In the past, employers often prohibited employees from discussing their salary, wages or benefit information with each other. Lately, regulators and courts have taken a dim view of the practice, but in New Jersey, it is a violation of the law, thanks to the Equal Pay Act.

In addition to making it easier to sue for pay discrimination, the Diane B. Allen Equal Pay Act, signed by Gov. Phil Murphy in April 2018, prohibits employers from stopping employees from disclosing or discussing their compensation information.

You cannot have a policy in your handbook that prohibits employees from discussing with each other their wages or benefits information, Shadiack said.

  1. Lactation Accommodation

Before leaving office in January 2018, Gov. Chris Christie signed legislation requiring all New Jersey employers to accommodate breastfeeding employees by providing break time to express breast milk during the work day in a private location in the office.  Since 2010, federal law has required companies with 50 or more employees to provide breastfeeding accommodations.
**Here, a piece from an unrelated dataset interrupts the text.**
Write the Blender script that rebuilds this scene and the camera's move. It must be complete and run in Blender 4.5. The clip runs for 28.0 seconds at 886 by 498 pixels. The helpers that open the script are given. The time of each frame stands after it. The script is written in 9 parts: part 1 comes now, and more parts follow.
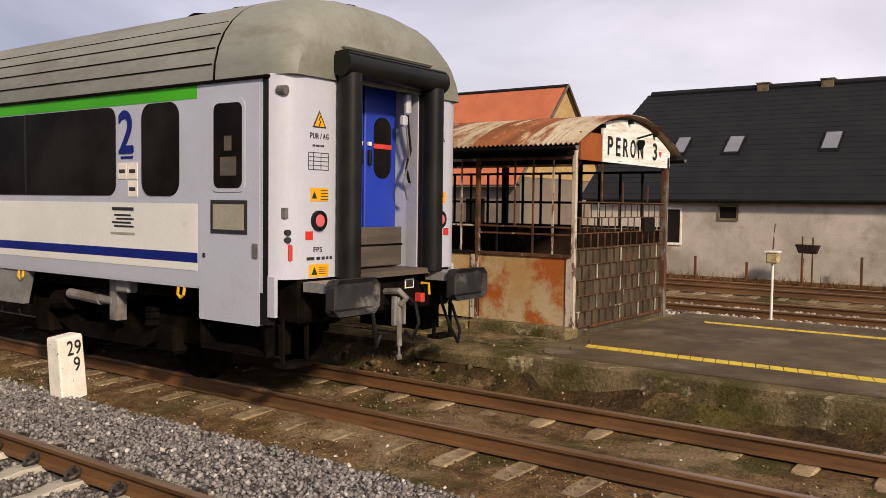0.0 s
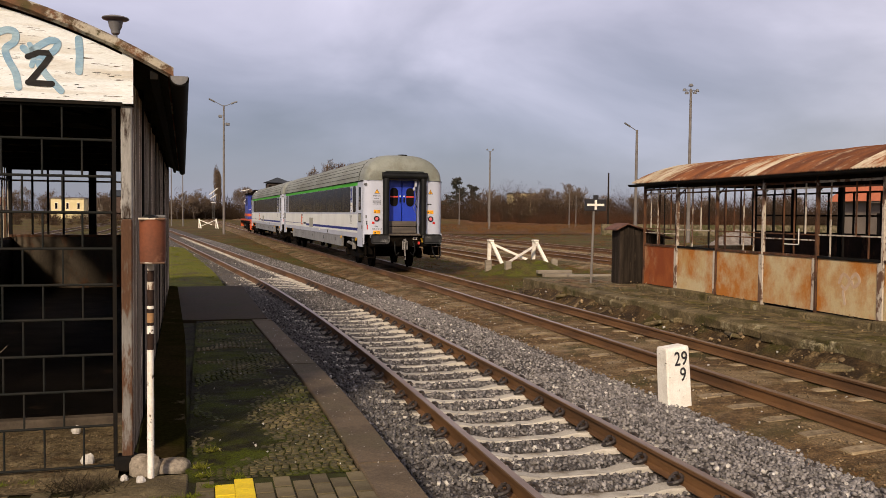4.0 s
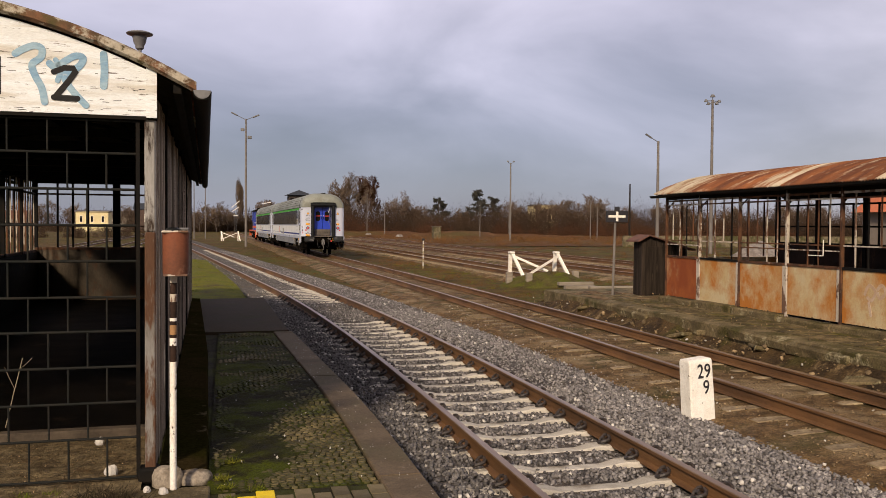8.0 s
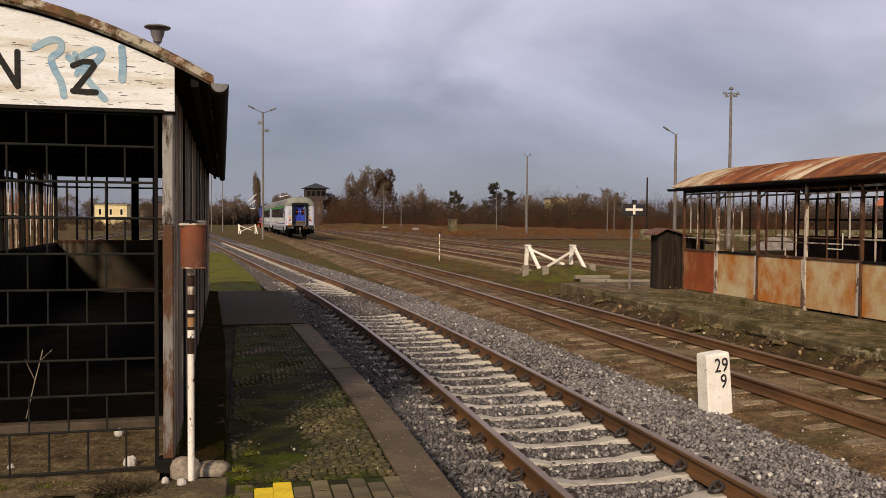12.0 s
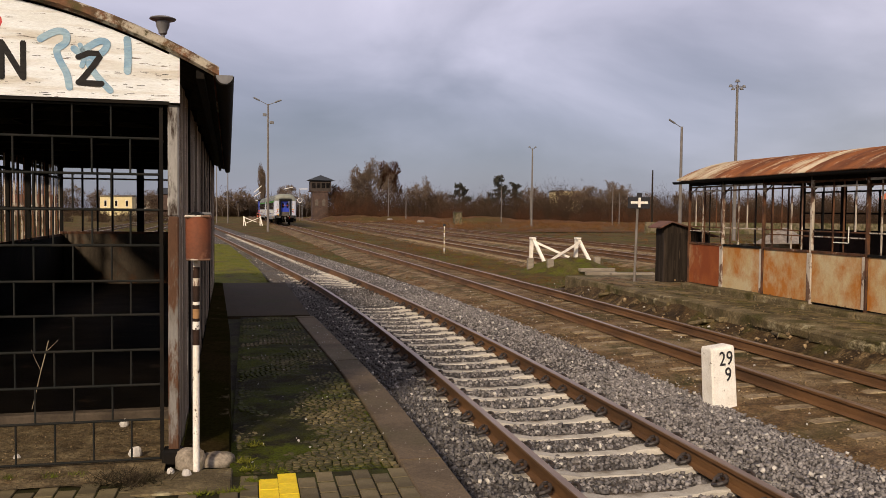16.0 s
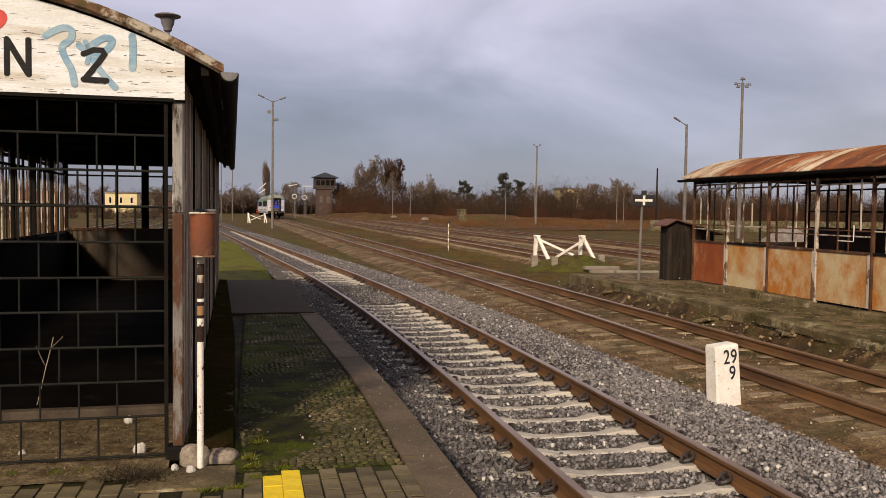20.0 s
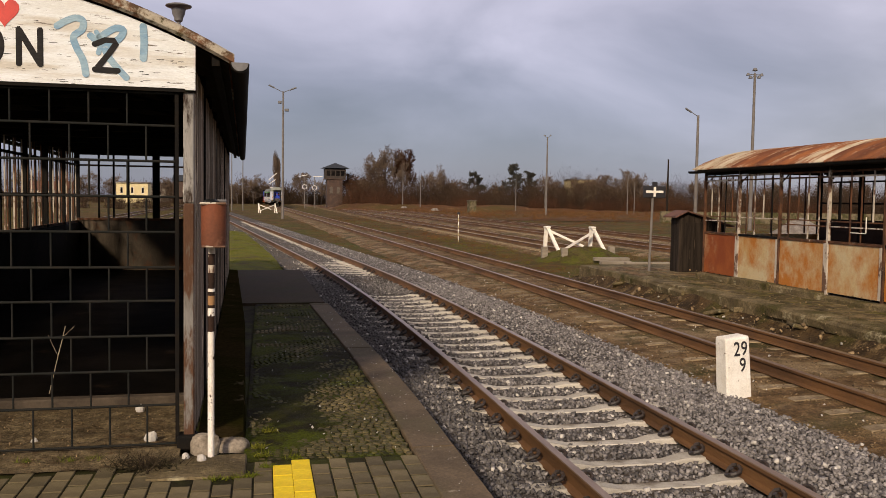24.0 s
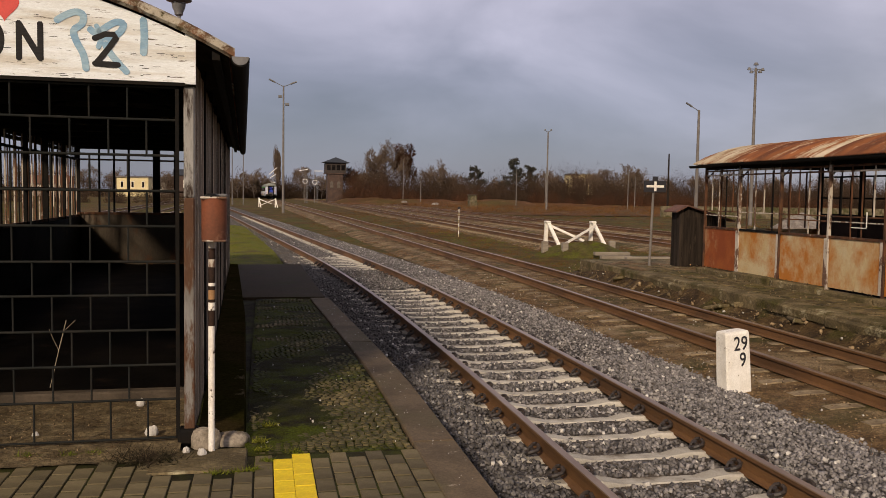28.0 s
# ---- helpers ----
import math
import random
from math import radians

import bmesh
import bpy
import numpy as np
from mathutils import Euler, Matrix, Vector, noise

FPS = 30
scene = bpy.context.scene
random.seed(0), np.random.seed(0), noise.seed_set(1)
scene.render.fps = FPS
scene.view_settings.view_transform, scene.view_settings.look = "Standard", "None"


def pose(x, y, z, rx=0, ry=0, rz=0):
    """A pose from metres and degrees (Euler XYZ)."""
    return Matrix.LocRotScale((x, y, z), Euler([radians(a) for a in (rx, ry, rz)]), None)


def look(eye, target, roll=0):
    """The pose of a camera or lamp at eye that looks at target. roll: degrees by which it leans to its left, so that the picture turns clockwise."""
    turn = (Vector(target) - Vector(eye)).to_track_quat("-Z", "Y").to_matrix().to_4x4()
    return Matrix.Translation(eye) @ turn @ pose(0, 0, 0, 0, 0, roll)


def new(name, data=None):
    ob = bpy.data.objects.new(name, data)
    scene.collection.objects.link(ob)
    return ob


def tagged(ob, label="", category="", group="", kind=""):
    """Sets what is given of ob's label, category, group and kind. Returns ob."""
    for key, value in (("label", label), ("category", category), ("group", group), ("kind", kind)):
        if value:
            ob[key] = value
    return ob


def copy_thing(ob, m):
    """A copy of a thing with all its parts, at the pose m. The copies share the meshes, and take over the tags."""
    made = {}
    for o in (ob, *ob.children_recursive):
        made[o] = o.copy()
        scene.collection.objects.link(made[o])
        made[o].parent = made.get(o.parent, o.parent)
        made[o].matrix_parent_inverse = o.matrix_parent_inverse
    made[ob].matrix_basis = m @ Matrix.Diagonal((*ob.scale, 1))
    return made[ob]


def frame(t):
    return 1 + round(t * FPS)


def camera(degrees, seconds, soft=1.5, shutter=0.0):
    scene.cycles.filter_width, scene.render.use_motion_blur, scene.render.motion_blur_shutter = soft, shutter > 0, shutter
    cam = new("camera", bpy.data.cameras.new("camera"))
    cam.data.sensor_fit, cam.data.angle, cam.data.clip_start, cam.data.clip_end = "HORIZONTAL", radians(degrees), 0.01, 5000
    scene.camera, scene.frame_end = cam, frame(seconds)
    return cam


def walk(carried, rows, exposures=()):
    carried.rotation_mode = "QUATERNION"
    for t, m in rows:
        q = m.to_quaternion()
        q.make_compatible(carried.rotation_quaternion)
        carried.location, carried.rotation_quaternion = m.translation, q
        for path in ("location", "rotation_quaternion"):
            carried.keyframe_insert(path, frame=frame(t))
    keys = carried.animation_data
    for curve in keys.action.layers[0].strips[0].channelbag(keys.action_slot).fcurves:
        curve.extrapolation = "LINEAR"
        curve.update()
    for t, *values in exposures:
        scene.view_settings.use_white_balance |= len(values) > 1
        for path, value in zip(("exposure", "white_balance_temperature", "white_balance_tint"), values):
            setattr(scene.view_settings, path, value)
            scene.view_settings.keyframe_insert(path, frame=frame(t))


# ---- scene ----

New Jersey’s law, however, applies to New Jersey companies of all sizes.

If you’re a small business and you’ve already adopted such a policy, you are definitely on top of your game when it comes to regulations.

If you haven’t, here are the basics:

  • You have to provide a suitable room that offers the employee privacy to express breast milk (which cannot be a bathroom stall).
  • If a non-exempt employee uses a break from work of 20 minutes or less for this accommodation, the employer must continue to pay the employee; if it takes longer, the time can be unpaid.
  • You should provide a separate refrigeration unit for storage of the breast milk and require the employee to label the container.